The Market for Tax Avoidance Advice

The closing of tax loopholes is not just in the interest of the state. Photo: iStock/agung fatria/ irina strelnikova, edited by MPI.

Whether it’s the Pandora Papers or Lux Leaks – tax evasion and avoidance cost EU states billions annually and cause a stir even though many of the activities that are uncovered or remain hidden are not illegal. This is the reason why, last summer, EU states introduced mandatory disclosure rules for certain cross-border tax arrangements – much to the annoyance of the tax consulting industry. However, a study by Kai A. Konrad analysed the market for tax planning and showed that not only states but also the top players among the tax experts stand to benefit from the new rule.

Auditing and consultancy companies, tax consultants and lawyers have a key role to play in tax avoidance as they are the architects of tax savings models for well-heeled individuals or big companies. Complex tax laws intertwine with international tax treaties to produce a mesh of regulations and framework conditions – more densely woven in some areas and more loosely in others. As a result, multinational companies in particular are able to entirely legally and systemically reduce their tax burden. For this they take advantage of legal loopholes and freedoms granted to them under civil law in order to arrange their affairs beneficially in terms of their tax burden.

External tax experts frequently assist in an “optimisation of the tax situation”. Some of them are particularly inventive and develop innovative tax avoidance products with colourful names such as “Goldfinger” or “Double Irish with a Dutch Sandwich” which they can generally adapt with very little effort for a range of different companies. These experts compete with other service providers who may imitate the tax saving models the experts have developed and sell these on themselves. At some point, the innovators among the tax tricksters end up with so many copycats that the business is no longer really worthwhile.

EU-wide directive on mandatory disclosure

The role of the legislator in the market for tax avoidance models is to close unwanted legal loopholes so that existing models can no longer be implemented. In order to accelerate this process, a new EU-wide directive on the mandatory disclosure of cross-border tax arrangements was introduced on 1 July 2020. The tax consultancy industry heavily criticised the legislative proposals in the lead up to this. Kai Konrad’s game theoretical analysis shows that closing legislative loopholes more quickly is not just in the interests of the tax state, but also benefits the more innovative tax consultancies. This is because closing up old tax loopholes means new demand for more imaginative tax planning models.
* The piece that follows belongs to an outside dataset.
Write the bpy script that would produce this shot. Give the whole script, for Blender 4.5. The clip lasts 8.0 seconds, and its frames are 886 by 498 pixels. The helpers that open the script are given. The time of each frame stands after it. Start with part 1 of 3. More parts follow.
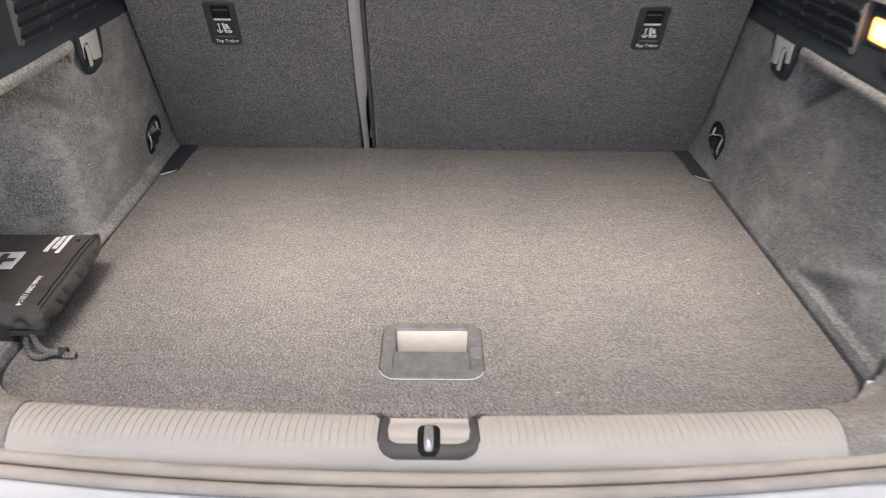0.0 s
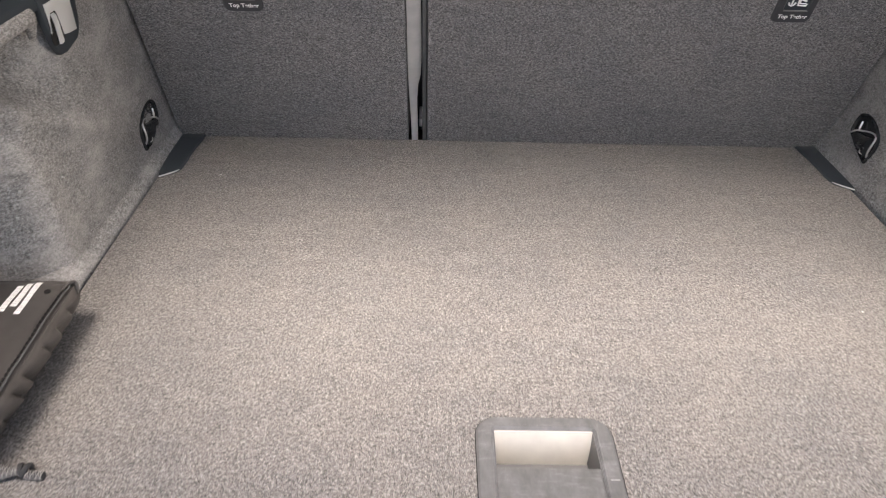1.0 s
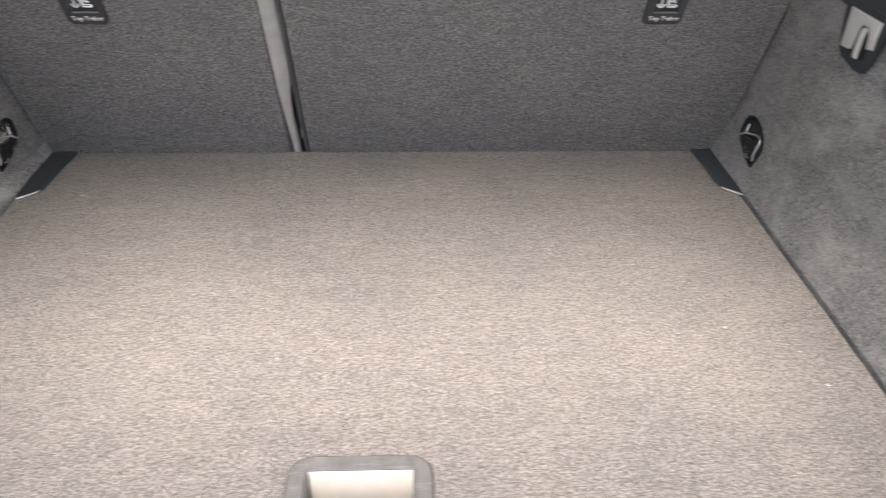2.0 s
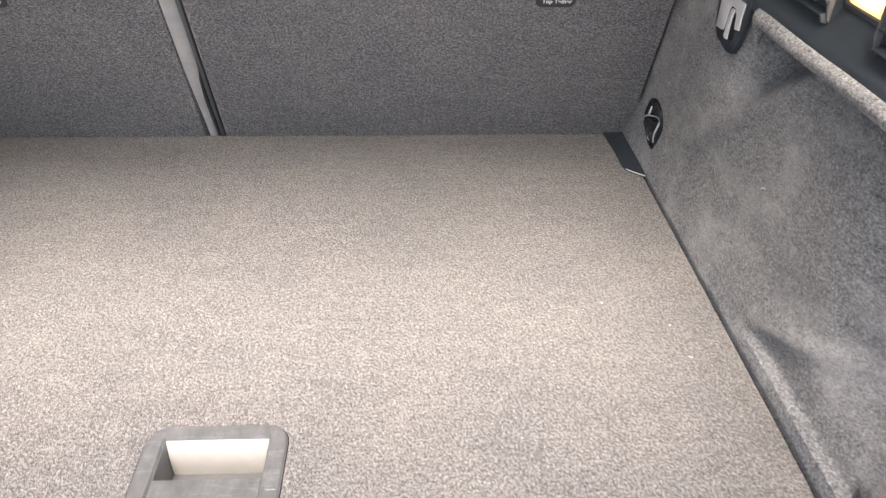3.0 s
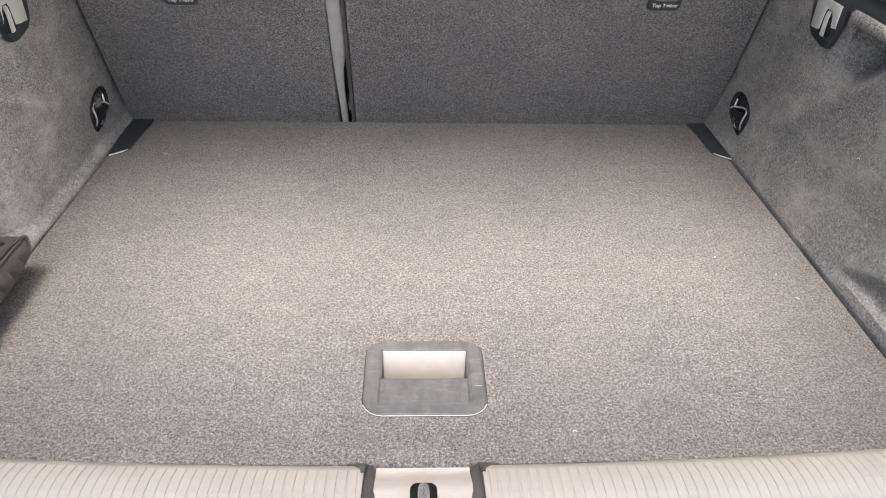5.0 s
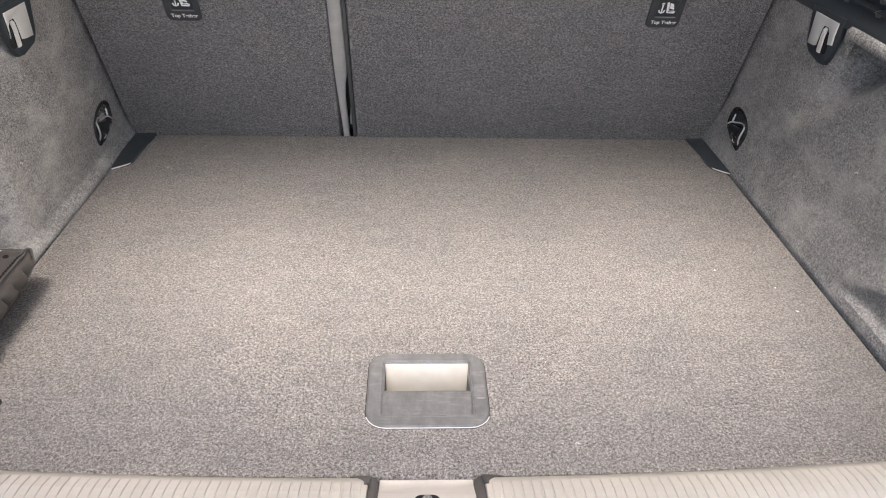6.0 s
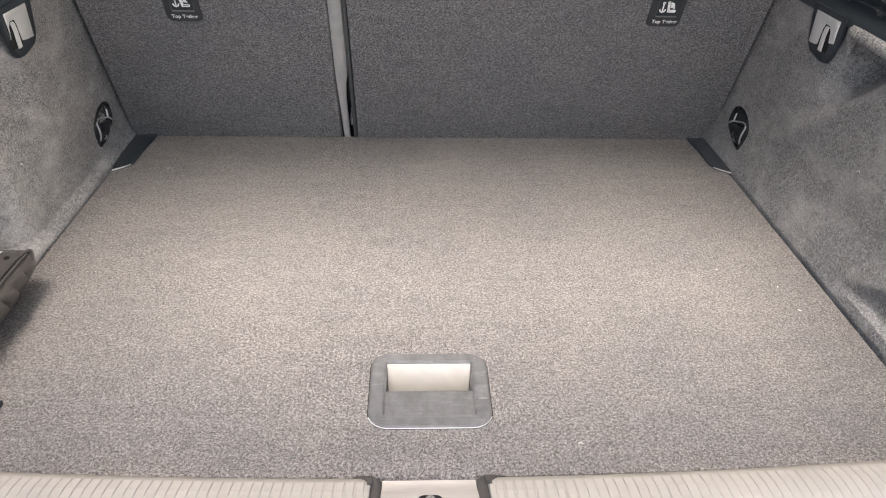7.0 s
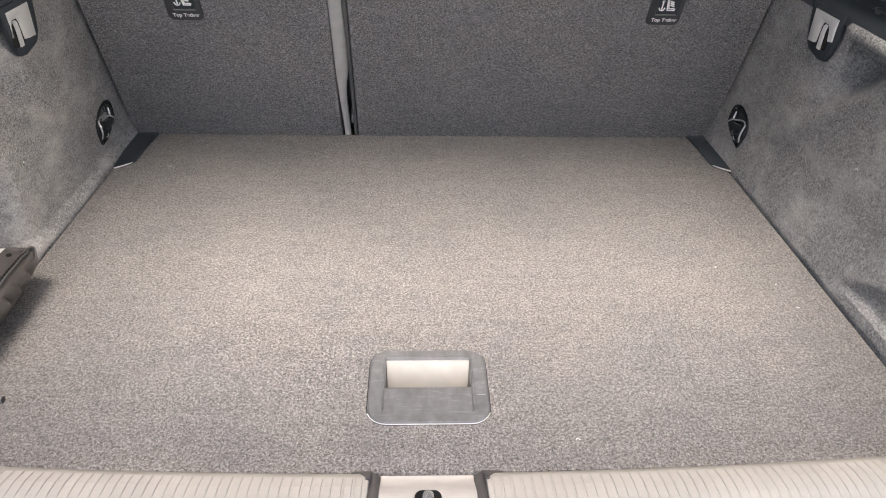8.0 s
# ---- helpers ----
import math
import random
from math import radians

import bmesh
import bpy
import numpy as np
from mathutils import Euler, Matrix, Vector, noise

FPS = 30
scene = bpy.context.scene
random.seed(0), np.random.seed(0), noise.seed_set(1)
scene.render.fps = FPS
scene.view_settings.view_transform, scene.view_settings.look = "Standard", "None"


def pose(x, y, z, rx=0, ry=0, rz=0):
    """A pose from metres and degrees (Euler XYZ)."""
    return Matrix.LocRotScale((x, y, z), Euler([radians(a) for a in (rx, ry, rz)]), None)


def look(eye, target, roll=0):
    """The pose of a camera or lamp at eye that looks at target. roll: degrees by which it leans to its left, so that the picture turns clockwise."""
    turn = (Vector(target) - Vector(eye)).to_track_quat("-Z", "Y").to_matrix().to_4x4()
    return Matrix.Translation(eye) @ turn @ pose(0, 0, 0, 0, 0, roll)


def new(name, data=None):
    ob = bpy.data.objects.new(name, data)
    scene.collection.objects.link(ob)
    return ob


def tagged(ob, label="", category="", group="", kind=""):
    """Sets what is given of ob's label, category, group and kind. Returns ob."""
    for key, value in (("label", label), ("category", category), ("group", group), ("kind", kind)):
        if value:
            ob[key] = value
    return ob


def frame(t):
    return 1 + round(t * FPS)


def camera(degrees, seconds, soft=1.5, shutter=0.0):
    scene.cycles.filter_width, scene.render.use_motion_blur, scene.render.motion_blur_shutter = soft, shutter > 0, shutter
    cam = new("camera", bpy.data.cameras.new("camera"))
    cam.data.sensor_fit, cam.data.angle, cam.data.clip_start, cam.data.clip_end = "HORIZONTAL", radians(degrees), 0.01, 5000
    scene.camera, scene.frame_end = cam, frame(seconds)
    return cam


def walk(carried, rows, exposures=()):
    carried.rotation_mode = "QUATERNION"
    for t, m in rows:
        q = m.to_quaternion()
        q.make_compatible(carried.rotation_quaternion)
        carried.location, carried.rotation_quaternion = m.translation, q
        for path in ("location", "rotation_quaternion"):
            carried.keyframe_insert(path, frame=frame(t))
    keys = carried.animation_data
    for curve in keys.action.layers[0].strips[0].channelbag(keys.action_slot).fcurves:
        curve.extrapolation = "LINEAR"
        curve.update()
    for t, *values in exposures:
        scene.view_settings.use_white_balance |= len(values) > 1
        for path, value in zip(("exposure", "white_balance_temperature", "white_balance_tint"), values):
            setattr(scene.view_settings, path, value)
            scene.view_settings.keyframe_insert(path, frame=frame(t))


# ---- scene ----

Due to a lack of alternatives, these can initially be sold at higher prices. For the highly innovative consultants this exclusive business is more lucrative than selling old tax saving models in a highly competitive market. And it seems that the Treasury also benefits from the new situation. Since the new models are more expensive than the old ones, they are purchased by fewer businesses. As long as no affordable copycat products are available, it is more beneficial for some businesses to pay their taxes than to hire innovative but expensive tax experts to provide consultancy. For those leading the sector, this removes an apparent conflict of interest between the tax state and tax consultancies, who earn money with tax optimisation. This is in line with anecdotal evidence and studies reporting that some of the major companies generously provide their advice and specialist knowledge on tax issues to representatives of political parties or to the fiscal authority.

Which Strategies Do the Market Participants Apply?

Kai A. Konrad examined the optimal behaviour strategies for the individual players in the market for tax avoidance and identified the following: a key factor in the market equilibrium is the relationship between the time it takes the tax authorities to close the tax loopholes and the time needed to develop new innovative tax planning models.

An optimal situation from the perspective of welfare economics – even though unrealistic –  would be one where the tax authorities respond immediately to new tax avoidance products and can prevent these even before they are used.

A monopolistic situation with individual innovative businesses developing and selling new tax saving models, but where the legislator is able to intervene before copycats come in to imitate the products, is better for the tax state than a competitive situation in which lots of service providers crowd into the market with established tax avoidance products. The top consultancies will also benefit from the monopolistic situation because they are then able to earn significantly more. However, calculations show that if a competitive situation emerges, then periods where there are innovative tax planning products in a monopolistic market alternate with periods in which many businesses supply tax avoidance products in a competitive market. This would benefit those less innovative businesses; however, it is not in the interest of the tax authorities and is not beneficial for the top consultancies.    

Konrad, K. A., 2021. Dynamics of the market for corporate tax avoidance advice. Scandinavian Journal of Economics, 123(1), S. 267-294.